IP演習(広くは、IPE)のメリットに関すること

 実践現場への還元を具体的にはどのように図っていくのか。学生が演習の成果として提案した支援計画、ケアプランが現実に役立つのか。あるいは、すぐには役立たないとしても何らかの形で利用者や患者、あるいは家族にフィードバックできないかについて議論した。
 これに対して、利用者や患者、あるいは家族に対する説明の重要性が先ず指摘された。学生の計画は未熟な点もあり、施設にも患者にも負担がかかることは確かな側面もある。しかしながら、施設FTや関係者は暖かい眼で見守っていてくれることを真摯に受け止め、少しでも利用者・家族にとって役に立つ方向性をめざすことは重要であるとの意見も寄せられた。メリットを多元的に見るべきことが大切である点も確認をした。
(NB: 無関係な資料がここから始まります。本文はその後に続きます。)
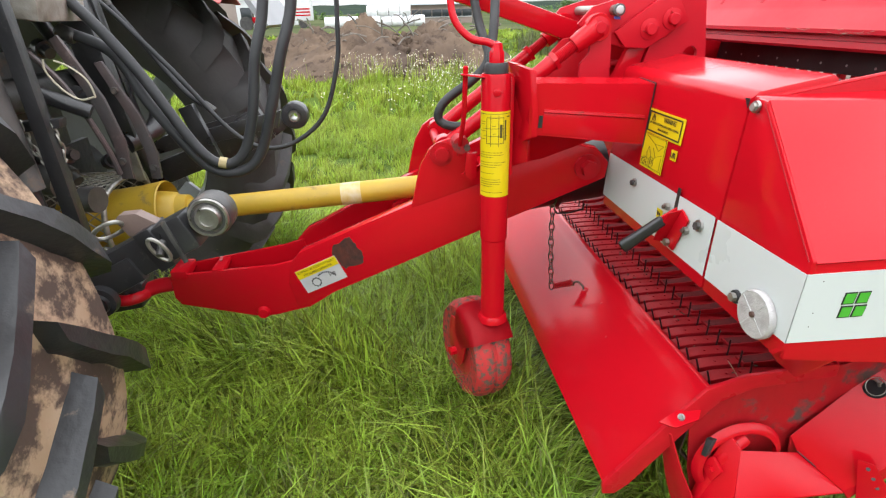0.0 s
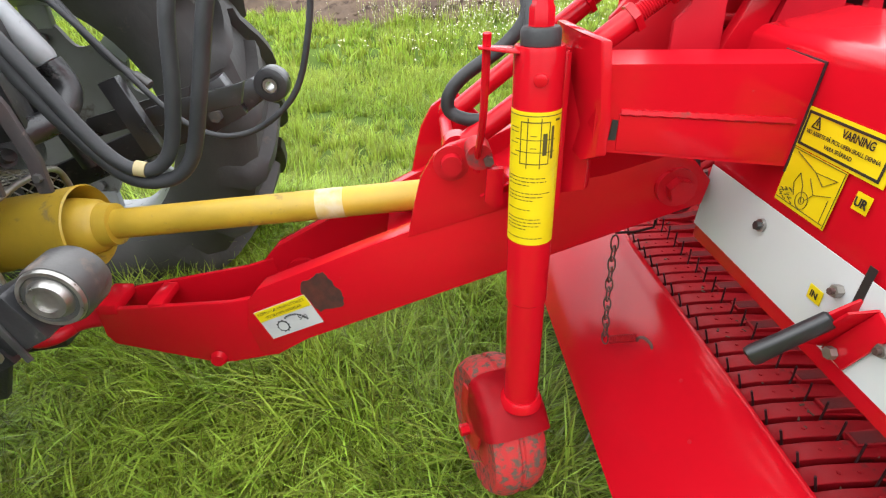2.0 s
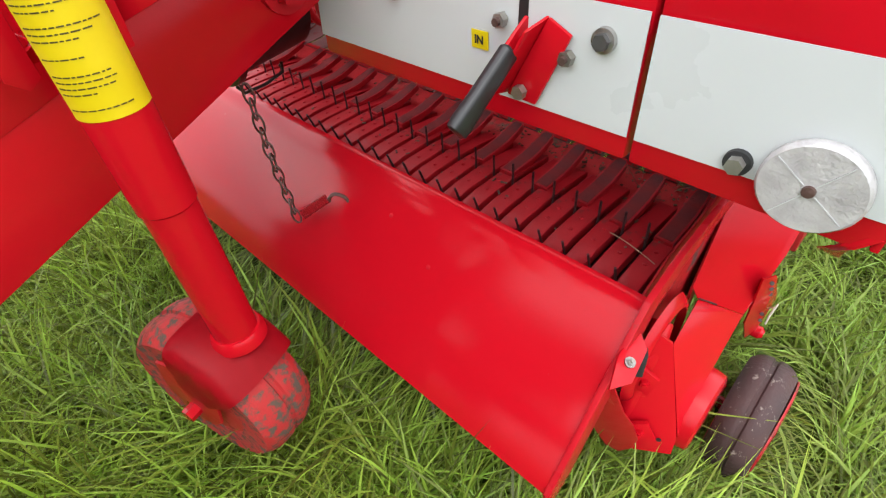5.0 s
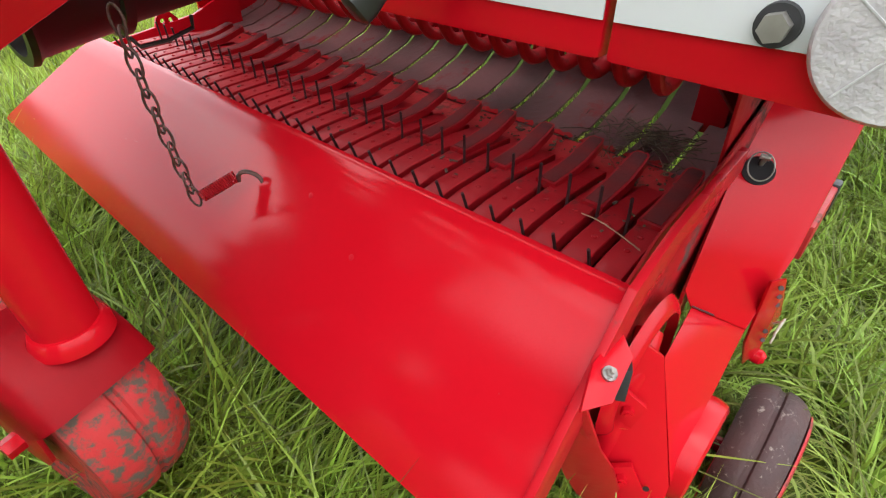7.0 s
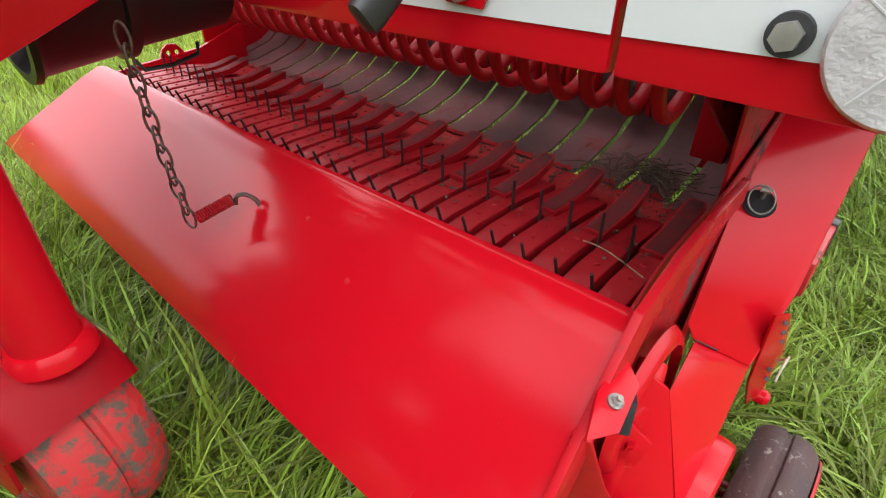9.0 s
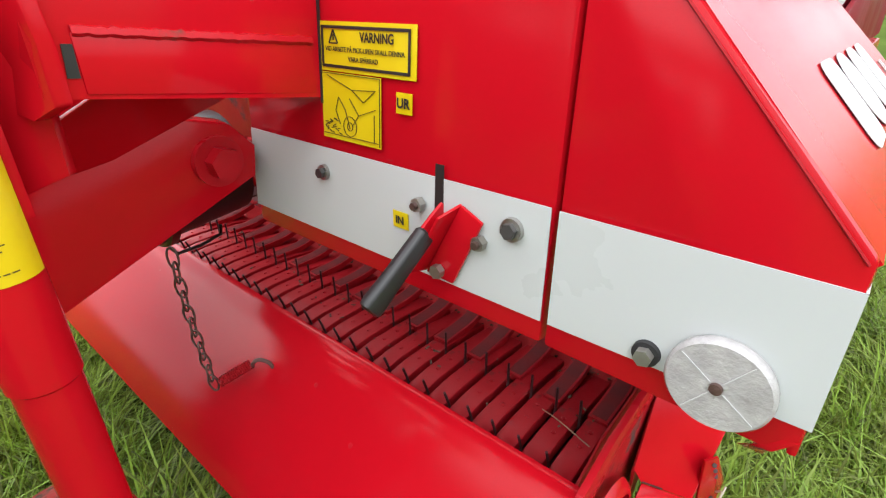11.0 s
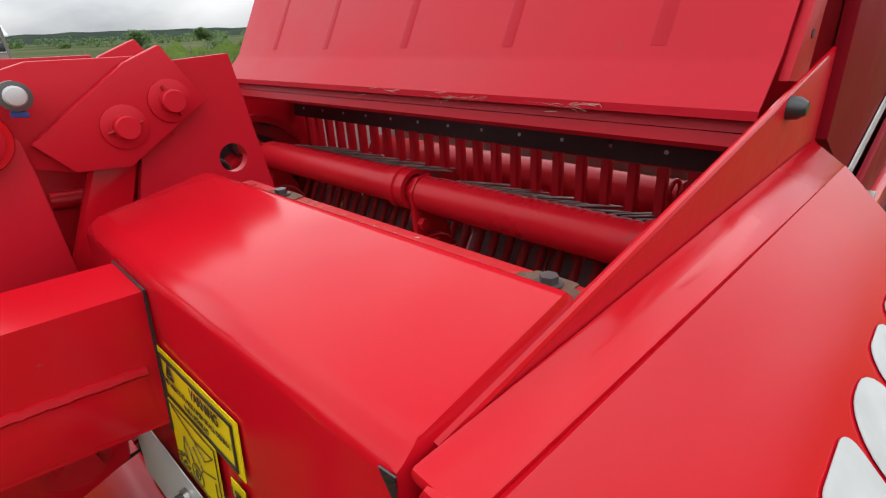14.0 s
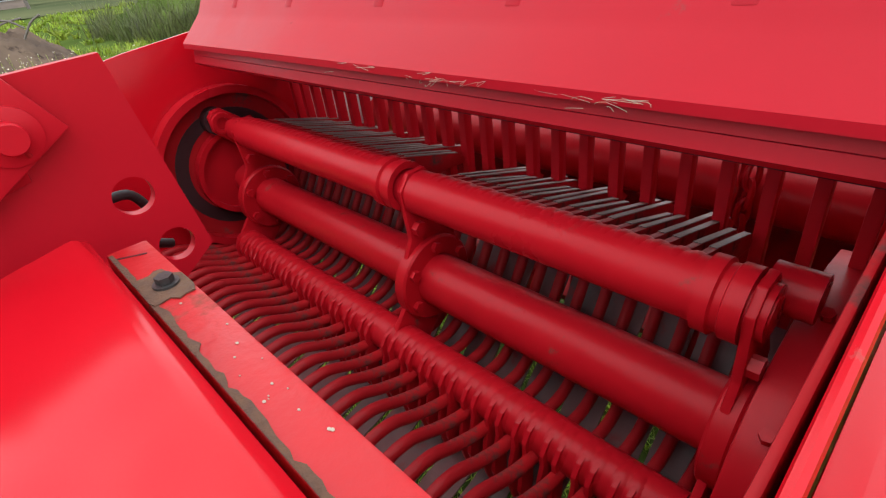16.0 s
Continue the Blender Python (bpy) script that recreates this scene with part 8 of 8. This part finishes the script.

専門性と連携性に関して 時間軸で捉えること、連続性で捉えることの重要性

 IPEにおいて、専門性、連携性は二項対立ではなく、密接に絡み合いながらともに発展していく視点が必要ではないか。
 これに対して、大学の教員FT経験者が「理学療法学科学生としてではなく、『人』として、対象となる人のことを考え動いてみたい」と述べた学生を例示し、対象者への統合されたケアの提供の意義を学生が感じとってくれていることの紹介とした。大学の「仕込み」を超えて、学生は専門性と連携性の両立について理解をしており、学生への絶大な信頼がIPEの基盤でもあることが述べられた。
 さらに、「担い手は人」に尽きるという視点で、教員が先ず連携の学びをすることが必要であることが述べられた。
 IP演習準備の段階で、施設FTはその趣旨を施設内の関係者に丁寧に説明している。一方、大学内での説明について必ずしも充分ではないのではないかとの意見も述べられた。現場ではIP演習における利用者へのメリットを関係者が共有しやすいが、教育現場である大学は、学生へのメリットを説明することにより学内の理解を高めることが大事である。
 また、施設FTを担った参加者からは、「学生の学習の課程を理解することが、施設内での連携協働をさらに進める上でとても役に立った。学生が施設の現場に参加をしながら演習に取り組む際に、情報収集やディスカッションだけに終わらないためにも、各職種に直接触れあうことが重要である。そして、決め手は『人』。施設FTと教員FTがお互いの力量、専門性を理解しあいながら、学生の演習を受け入れる環境づくりが大切である。」と結んだ。
 最後に、Helena Low(ヘレナ・ロウ)先生から全体報告会を振り返って以下のコメントをいただいた。
 「佐藤学長のもと、継続的、長期的に取り組んできたことが実績となってGP(現代的教育ニーズ取組支援プログラム)を得ることにつながったことを確信した。同時に、学生の熱意に将来のIPEの擁護者(チャンピオン)が存在することを実感した。
 参加した分科会1ではある課題が浮き彫りになった。それはFTの役割についてである。準備に統一性を持たせることと継続的なサポートの必要性の指摘である。学生に対するIP演習の実施に向けた準備の必要性も強調されたが、これらが「問題」として意識されていることが、まさに改善に向けての鍵であることを実感した。とかく学生の知識や理解に眼を向けてしまうが、協働する技術を育成することがIPEでは大事なので、今後もその点に留意していただきたい。報告や議論の全体を通して、利用者(患者)に対するメリットに注目していたことも素晴らしい。連携できることは、専門職であることの一部であることを改めて大事にしていきたい。」

まとめ

 IPWが多職種間の協働作業であるならば、今回の分科会で焦点をあてた、3つの立場や局面は、相互に連携し、大学教育におけるIPEの意義をさらに高めていくための重要な要素であり、パートナーである。分科会で議論された意義や課題が、ひとつの方向性に収斂されるならば、それこそが、各国における実践に学びながら4年間にわたって取り組んできた国際セミナーの到達点でもあり、また、新たなスタートラインであると確信した。そして、IPEの成果は、具体的なアウトプットであると同時に、そのプロセス自体が「成果」の一部であることを確認したい。